╔══

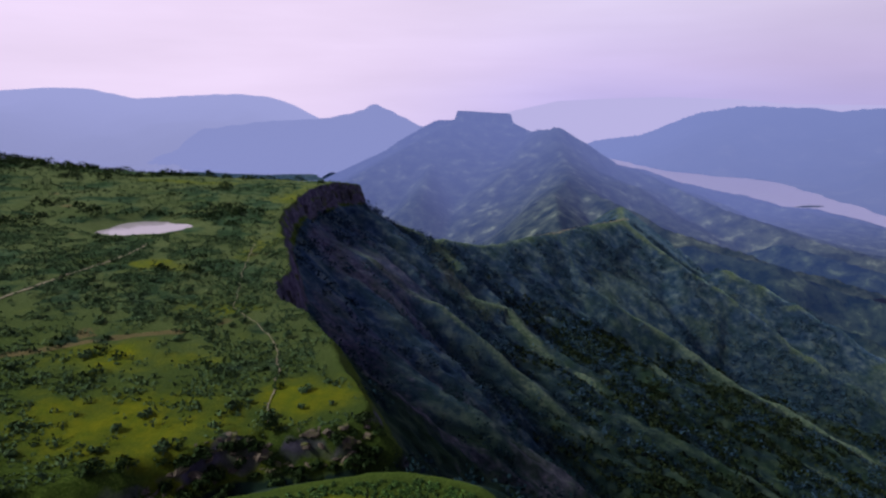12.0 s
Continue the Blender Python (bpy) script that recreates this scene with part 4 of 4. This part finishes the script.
stuff("slope_scrub", "dark scrub and trees on the valley slopes, tinted blue for haze", "scrub", tufts(r, vx[near], vy[near], 18, 1.35, 3.2, 0.75, 0.2, 1.2), FOREST)
stuff("distant_scrub", "scrub on the farther valley slopes, blue-grey haze put into its colour", "scrub", tufts(r, vx[~near], vy[~near], 10, 1.6, 3.4, 1.15, 0.2, 1.2), FOREST_HAZED)


# ---------------------------------------------------------------- rocks
def rock_mesh(seed, mat=BOULDER):
    bm = bmesh.new()
    bmesh.ops.create_icosphere(bm, subdivisions=2, radius=1.0)
    for v in bm.verts:
        k = 1 + 0.6 * noise.noise(v.co * 1.3 + Vector((seed * 7.1, 0, 0))) + 0.15 * noise.noise(v.co * 3.1 + Vector((0, seed * 3.3, 0)))
        v.co = Vector([round(c * k * 2.6) / 2.6 * 0.45 + c * k * 0.55 for c in v.co])
    me = bpy.data.meshes.new("rock")
    bm.to_mesh(me)
    bm.free()
    me.materials.append(mat)
    return me


def column_mesh(seed):
    """A weathered basalt column with broken steps."""
    r = np.random.RandomState(seed)
    sides, rows = 7, 7
    ang = np.sort(r.uniform(0, 6.28, sides))
    verts, faces = [], []
    for k in range(rows):
        w = 1.15 - 0.5 * (k / (rows - 1)) ** 2 + r.uniform(-0.1, 0.1)
        for a in ang:
            q = w * r.uniform(0.62, 1.2)
            verts.append((q * math.cos(a), q * math.sin(a), k / (rows - 1)))
    for k in range(rows - 1):
        for s in range(sides):
            t = (s + 1) % sides
            faces.append((k * sides + s, k * sides + t, (k + 1) * sides + t, (k + 1) * sides + s))
    me = mesh("column", verts, faces, ROCK, True)
    cap = [((rows - 1) * sides + s) for s in range(sides)]
    bm = bmesh.new()
    bm.from_mesh(me)
    bm.verts.ensure_lookup_table()
    bm.faces.new([bm.verts[i] for i in cap])
    bm.to_mesh(me)
    bm.free()
    return me


columns, rocks = [column_mesh(s) for s in range(4)], [rock_mesh(s) for s in range(5)]
r = random.Random(61)
EDGE = PLATEAU[:18]
k = 0
for p, q in zip(EDGE[:-1], EDGE[1:]):
    length = math.hypot(q[0] - p[0], q[1] - p[1])
    bold = 1.0 if 238 < p[1] < 300 else 0.5
    rocky = 1.0 if bold == 1.0 else (0.7 if p[1] > 400 else 0.15)
    for s in range(int(length / 3.2)):
        if r.random() > rocky:
            continue
        t = (s + r.random()) / max(1, int(length / 3.2))
        out = r.uniform(0.2, 3.2)
        nx, ny = (q[1] - p[1]) / length, -(q[0] - p[0]) / length
        x, y = p[0] + t * (q[0] - p[0]) + nx * out, p[1] + t * (q[1] - p[1]) + ny * out
        top = height(x - nx * (out + 4), y - ny * (out + 4)) - r.uniform(3.5, 9.0) - out * 0.8
        tall = bold * r.uniform(8, 15)
        ob = tagged(new("basalt_column", columns[k % 4]), "dark weathered basalt column in the cliff face", "rock", "basalt columns of the cliff")
        w = r.uniform(1.1, 2.9)
        ob.matrix_basis = Matrix.LocRotScale((x, y, top - tall), Euler((r.uniform(-0.05, 0.05), r.uniform(-0.05, 0.05), r.uniform(0, 6.28))), (w, w, tall))
        k += 1
SCARP = [(-47, 158.5), (-38, 166.5), (-33, 170.5), (-27, 171), (-16, 174), (-10, 177)]
for k in range(90):
    j = r.randrange(5)
    t, out = r.random(), r.uniform(-0.3, 4.5)
    x = SCARP[j][0] + t * (SCARP[j + 1][0] - SCARP[j][0]) + 0.3 * out
    y = SCARP[j][1] + t * (SCARP[j + 1][1] - SCARP[j][1]) - out
    s = r.uniform(0.25, 0.8) if k % 5 else r.uniform(0.8, 1.3)
    ob = tagged(new("boulder", rocks[k % 5]), "brown-black basalt boulder on the broken scarp", "rock", "boulders of the scarp")
    ob.matrix_basis = Matrix.LocRotScale((x, y, height(x, y) - 0.5 * s), Euler((r.uniform(-0.4, 0.4), r.uniform(-0.4, 0.4), r.uniform(0, 3))), (s * 1.6, s, s * 0.6))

╚══

**TASK OBJECTIVE**: Return the material word for word. Pictures are not part of the copy.

**WORKED ANSWER**:
12.0 s
Continue the Blender Python (bpy) script that recreates this scene with part 4 of 4. This part finishes the script.
stuff("slope_scrub", "dark scrub and trees on the valley slopes, tinted blue for haze", "scrub", tufts(r, vx[near], vy[near], 18, 1.35, 3.2, 0.75, 0.2, 1.2), FOREST)
stuff("distant_scrub", "scrub on the farther valley slopes, blue-grey haze put into its colour", "scrub", tufts(r, vx[~near], vy[~near], 10, 1.6, 3.4, 1.15, 0.2, 1.2), FOREST_HAZED)


# ---------------------------------------------------------------- rocks
def rock_mesh(seed, mat=BOULDER):
    bm = bmesh.new()
    bmesh.ops.create_icosphere(bm, subdivisions=2, radius=1.0)
    for v in bm.verts:
        k = 1 + 0.6 * noise.noise(v.co * 1.3 + Vector((seed * 7.1, 0, 0))) + 0.15 * noise.noise(v.co * 3.1 + Vector((0, seed * 3.3, 0)))
        v.co = Vector([round(c * k * 2.6) / 2.6 * 0.45 + c * k * 0.55 for c in v.co])
    me = bpy.data.meshes.new("rock")
    bm.to_mesh(me)
    bm.free()
    me.materials.append(mat)
    return me


def column_mesh(seed):
    """A weathered basalt column with broken steps."""
    r = np.random.RandomState(seed)
    sides, rows = 7, 7
    ang = np.sort(r.uniform(0, 6.28, sides))
    verts, faces = [], []
    for k in range(rows):
        w = 1.15 - 0.5 * (k / (rows - 1)) ** 2 + r.uniform(-0.1, 0.1)
        for a in ang:
            q = w * r.uniform(0.62, 1.2)
            verts.append((q * math.cos(a), q * math.sin(a), k / (rows - 1)))
    for k in range(rows - 1):
        for s in range(sides):
            t = (s + 1) % sides
            faces.append((k * sides + s, k * sides + t, (k + 1) * sides + t, (k + 1) * sides + s))
    me = mesh("column", verts, faces, ROCK, True)
    cap = [((rows - 1) * sides + s) for s in range(sides)]
    bm = bmesh.new()
    bm.from_mesh(me)
    bm.verts.ensure_lookup_table()
    bm.faces.new([bm.verts[i] for i in cap])
    bm.to_mesh(me)
    bm.free()
    return me


columns, rocks = [column_mesh(s) for s in range(4)], [rock_mesh(s) for s in range(5)]
r = random.Random(61)
EDGE = PLATEAU[:18]
k = 0
for p, q in zip(EDGE[:-1], EDGE[1:]):
    length = math.hypot(q[0] - p[0], q[1] - p[1])
    bold = 1.0 if 238 < p[1] < 300 else 0.5
    rocky = 1.0 if bold == 1.0 else (0.7 if p[1] > 400 else 0.15)
    for s in range(int(length / 3.2)):
        if r.random() > rocky:
            continue
        t = (s + r.random()) / max(1, int(length / 3.2))
        out = r.uniform(0.2, 3.2)
        nx, ny = (q[1] - p[1]) / length, -(q[0] - p[0]) / length
        x, y = p[0] + t * (q[0] - p[0]) + nx * out, p[1] + t * (q[1] - p[1]) + ny * out
        top = height(x - nx * (out + 4), y - ny * (out + 4)) - r.uniform(3.5, 9.0) - out * 0.8
        tall = bold * r.uniform(8, 15)
        ob = tagged(new("basalt_column", columns[k % 4]), "dark weathered basalt column in the cliff face", "rock", "basalt columns of the cliff")
        w = r.uniform(1.1, 2.9)
        ob.matrix_basis = Matrix.LocRotScale((x, y, top - tall), Euler((r.uniform(-0.05, 0.05), r.uniform(-0.05, 0.05), r.uniform(0, 6.28))), (w, w, tall))
        k += 1
SCARP = [(-47, 158.5), (-38, 166.5), (-33, 170.5), (-27, 171), (-16, 174), (-10, 177)]
for k in range(90):
    j = r.randrange(5)
    t, out = r.random(), r.uniform(-0.3, 4.5)
    x = SCARP[j][0] + t * (SCARP[j + 1][0] - SCARP[j][0]) + 0.3 * out
    y = SCARP[j][1] + t * (SCARP[j + 1][1] - SCARP[j][1]) - out
    s = r.uniform(0.25, 0.8) if k % 5 else r.uniform(0.8, 1.3)
    ob = tagged(new("boulder", rocks[k % 5]), "brown-black basalt boulder on the broken scarp", "rock", "boulders of the scarp")
    ob.matrix_basis = Matrix.LocRotScale((x, y, height(x, y) - 0.5 * s), Euler((r.uniform(-0.4, 0.4), r.uniform(-0.4, 0.4), r.uniform(0, 3))), (s * 1.6, s, s * 0.6))